Governor, D.A. trade letters over Victoryland machines

Macon County District Attorney E. Paul Jones during a recent interview in which he said Victoryland's machines are legal.
Macon County District Attorney E. Paul Jones during a recent interview in which he said Victoryland's machines are legal.

Posted by: John Shryock - bio | email

MONTGOMERY, AL (WSFA) - Governor Bob Riley's office and the office of Macon County District Attorney E. Paul Jones are now trading words concerning the legality of Victoryland's gaming machines.

Jones declared Monday that he'd inspected Victoryland's machines and concluded that they follow Alabama law. The announcement, not surprisingly, was rejected by Governor Riley's office which continues to maintain the machines are illegal.

Thursday, Gov. Riley's office released to the media a letter it dispatched to Jones' office advising that its Task Force on Illegal Gambling was trying to take the D.A. up on an offer to inspect the machines for itself, but had not received an answer to the invitation.

Jones replied to the letter in an email to media outlets saying information he'd shared with Riley was between the two of them and was not intended for media consumption. "Since the governor chose to send the the media prior to sending it to me," Jones wrote, "here is my letter I sent the governor by e-mail about 10 am today (Thursday)."

CLICK HERE to view Governor Riley's letter to D.A. Jones.

CLICK HERE to view D.A. Jones' letter to Governor Riley.

Governor Riley's letter also seeks to confirm with Jones, "whether or not this evidence (the machines) has been altered or tampered with, and, if so, exactly how it has been altered and what you intend to do about it."

Riley also warns the district attorney against filing a declaratory judgement in the matter because Jones has no authority to do so and that it "could be viewed as interfering with the ongoing work of the Task Force as it battles illegal gambling..."

The letter concluded by saying that because of Jones' relationship with Victoryland, any lawsuit filed on their behalf would be illegitimate.

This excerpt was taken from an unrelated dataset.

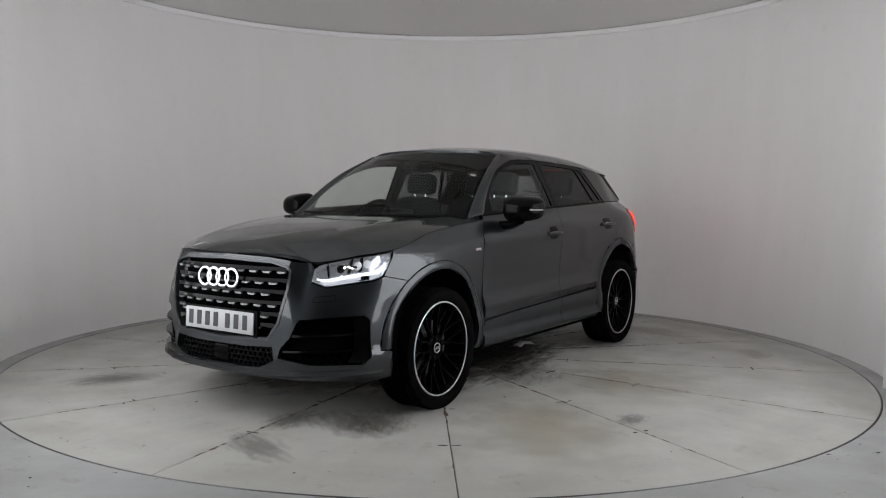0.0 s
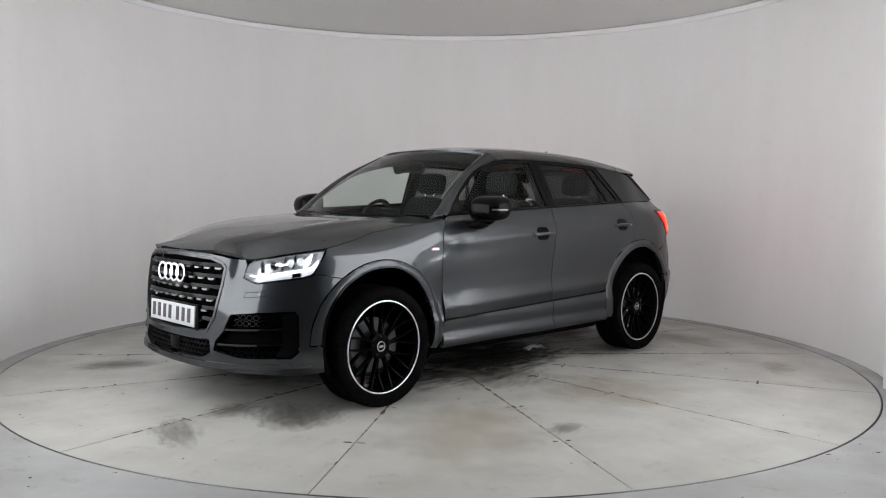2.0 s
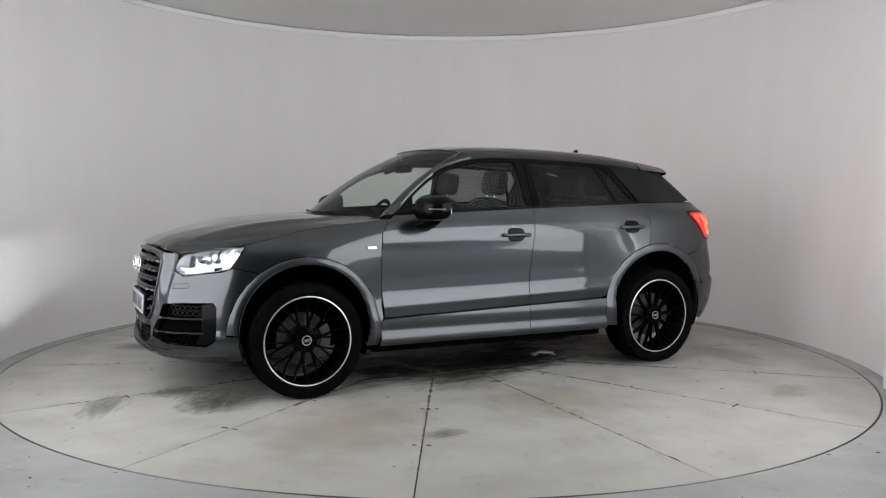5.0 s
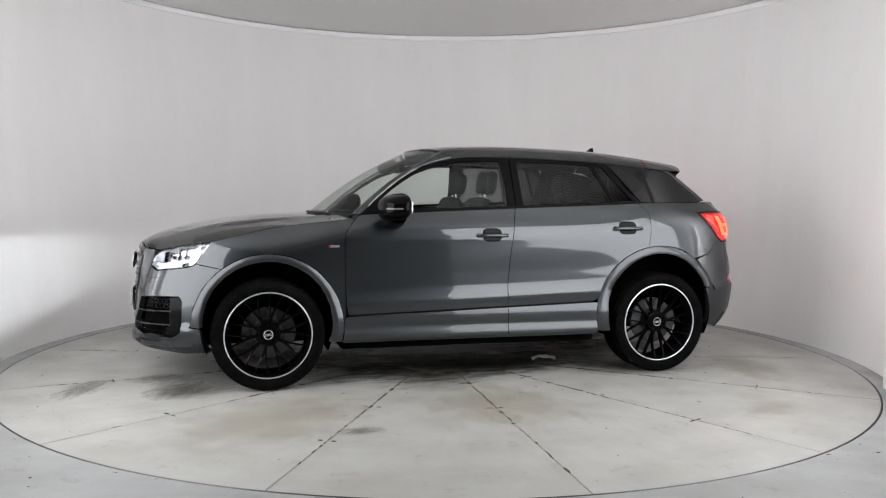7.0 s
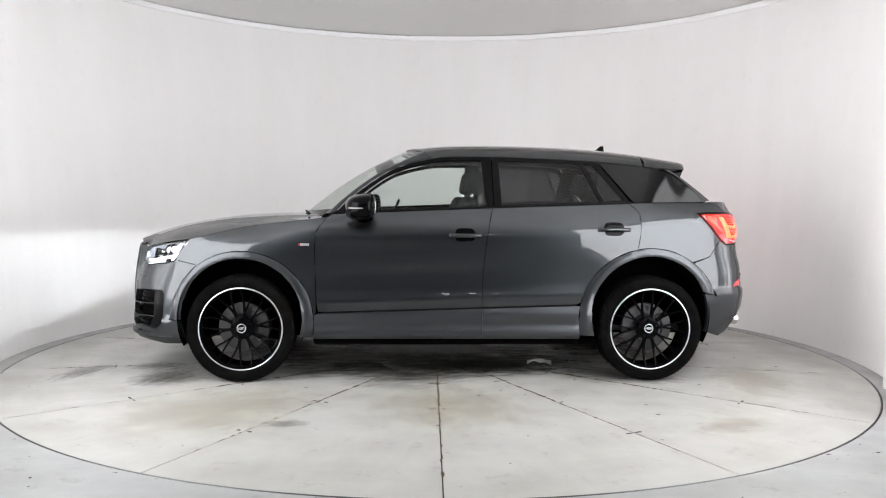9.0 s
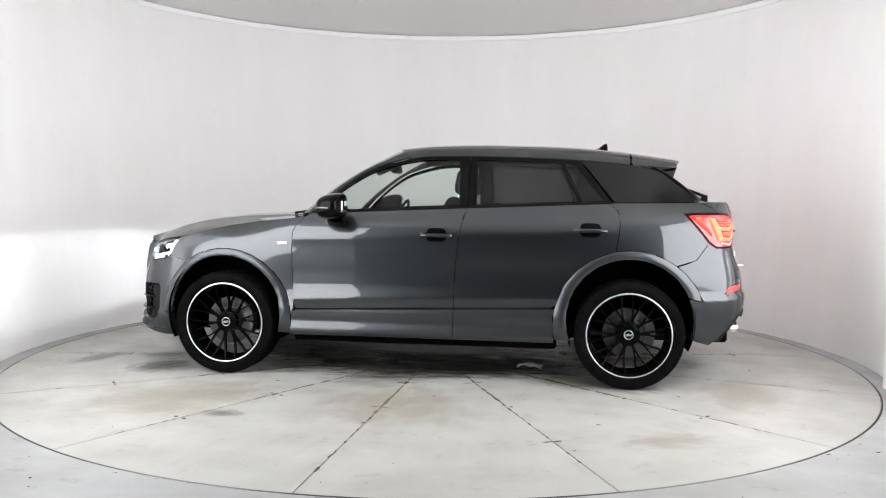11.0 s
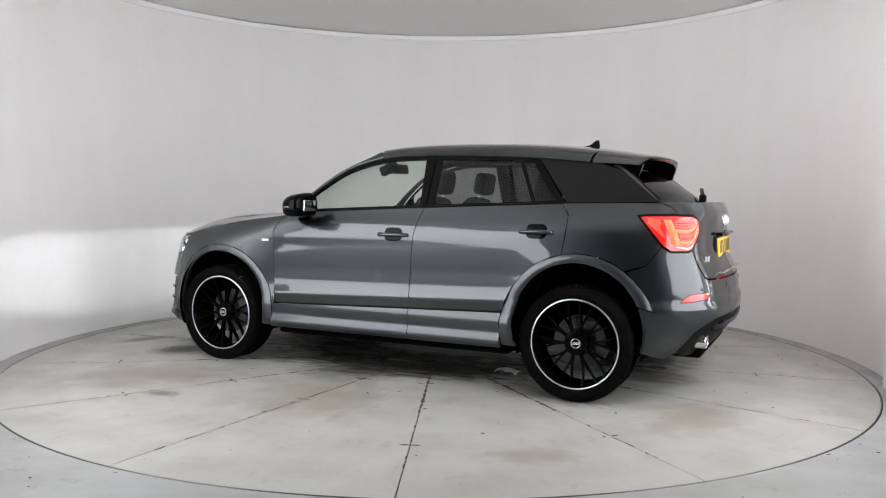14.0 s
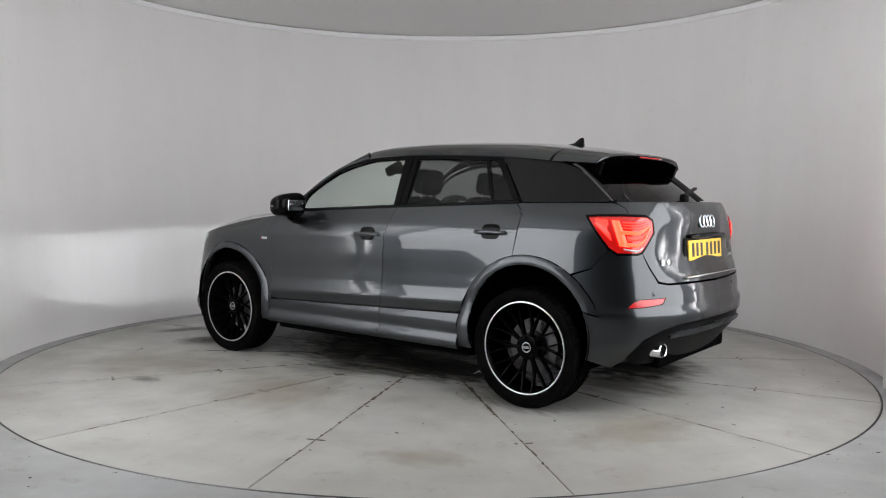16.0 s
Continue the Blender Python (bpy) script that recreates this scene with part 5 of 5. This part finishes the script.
# the wide sooty blots below the car also deepen the shade there
for k, (x, y, rx, ry, turn, m_) in enumerate((
        (1.92, 0.40, 0.22, 0.16, 20, STAIN_DARK), (1.80, 0.68, 0.34, 0.20, 65, STAIN_SOFT), (1.70, 0.80, 0.30, 0.22, 40, STAIN_DARK), (1.90, -1.17, 0.34, 0.20, -30, STAIN_DARK),
        (2.35, 0.60, 0.32, 0.14, 70, STAIN_SOFT), (0.86, 1.86, 0.14, 0.09, 10, STAIN_SOFT), (-0.35, 0.32, 0.75, 0.50, 0, STAIN_SOOT_SHADE), (0.15, 0.75, 0.55, 0.35, 30, STAIN_DARK),
        (0.0, 1.55, 0.5, 0.6, 0, STAIN_OCHRE), (1.25, 1.55, 0.7, 0.5, 40, STAIN_OCHRE), (-1.15, 0.75, 0.5, 0.3, -20, STAIN_DARK), (-1.45, 1.95, 0.3, 0.16, 30, STAIN_OCHRE),
        (-1.5, 0.0, 0.5, 0.35, 0, STAIN_SOFT), (0.6, 0.1, 0.7, 0.5, 0, STAIN_SOOT_SHADE), (-2.0, 0.9, 0.5, 0.3, 80, STAIN_OCHRE), (1.2, -0.2, 0.5, 0.6, 0, STAIN_DARK), (-1.3, -0.6, 0.6, 0.6, 0, STAIN_SOOT_SHADE), (0.0, -0.25, 1.5, 0.75, 0, STAIN_SOOT_SHADE), (0.1, 0.45, 1.25, 0.42, 4, STAIN_SOOT_SHADE))):
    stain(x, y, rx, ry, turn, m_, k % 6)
# a crumpled scrap of pale sheet under the car
scrap_bm = bmesh.new()
bmesh.ops.create_grid(scrap_bm, x_segments=10, y_segments=5, size=1.0)
for v in scrap_bm.verts:
    v.co = (v.co.x * 0.085, v.co.y * 0.035, 0.012 + 0.016 * noise.noise(Vector((v.co.x * 2.1, v.co.y * 1.7, 0.3))) + 0.012 * (1 - v.co.x ** 2))
bmesh.ops.solidify(scrap_bm, geom=scrap_bm.faces[:], thickness=0.004)
low_z = min(v.co.z for v in scrap_bm.verts)
for v in scrap_bm.verts:
    v.co.z += 0.001 - low_z
scrap = part("plastic_scrap", scrap_bm, mat("pale_plastic", (0.62, 0.61, 0.60), 0.5), None)
tagged(scrap, "small crumpled pale plastic scrap lying on the turntable", "litter")


# ---- what moves: turntable and car turn together about the turntable's axis ----
def heading(t):
    return 188.93 - 5.865 * (t - 8) - 0.0030 * (t - 8) ** 2


def motions():
    times = [0.5 * k for k in range(33)]
    walk(turntable, [(t, pose(0, 0, 0, 0, 0, heading(t))) for t in times])
    lying = pose(-0.71, 0.36, 0.0, 0, 0, 170)
    walk(scrap, [(t, pose(0, 0, 0, 0, 0, heading(t)) @ lying) for t in times])
    offset = pose(-0.028, 0.046, 0.0)
    walk(car, [(t, pose(0, 0, 0, 0, 0, heading(t)) @ offset) for t in times])


motions()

In his response, E. Paul Jones wrote, " I don't own or control Victoryland, so I speak only for myself. There is no allegation of a connection between me and ANY gambling entity, either from contributions, requests for contributions, employment or any other connection.  I won't profit or lose, and have no personal interest in either totally outlawing all gambling, or making it all legal.  I have to be true to my God, and I have a sworn oath to follow the law.  I respect that you disagree with me on what the law is at the moment in Alabama."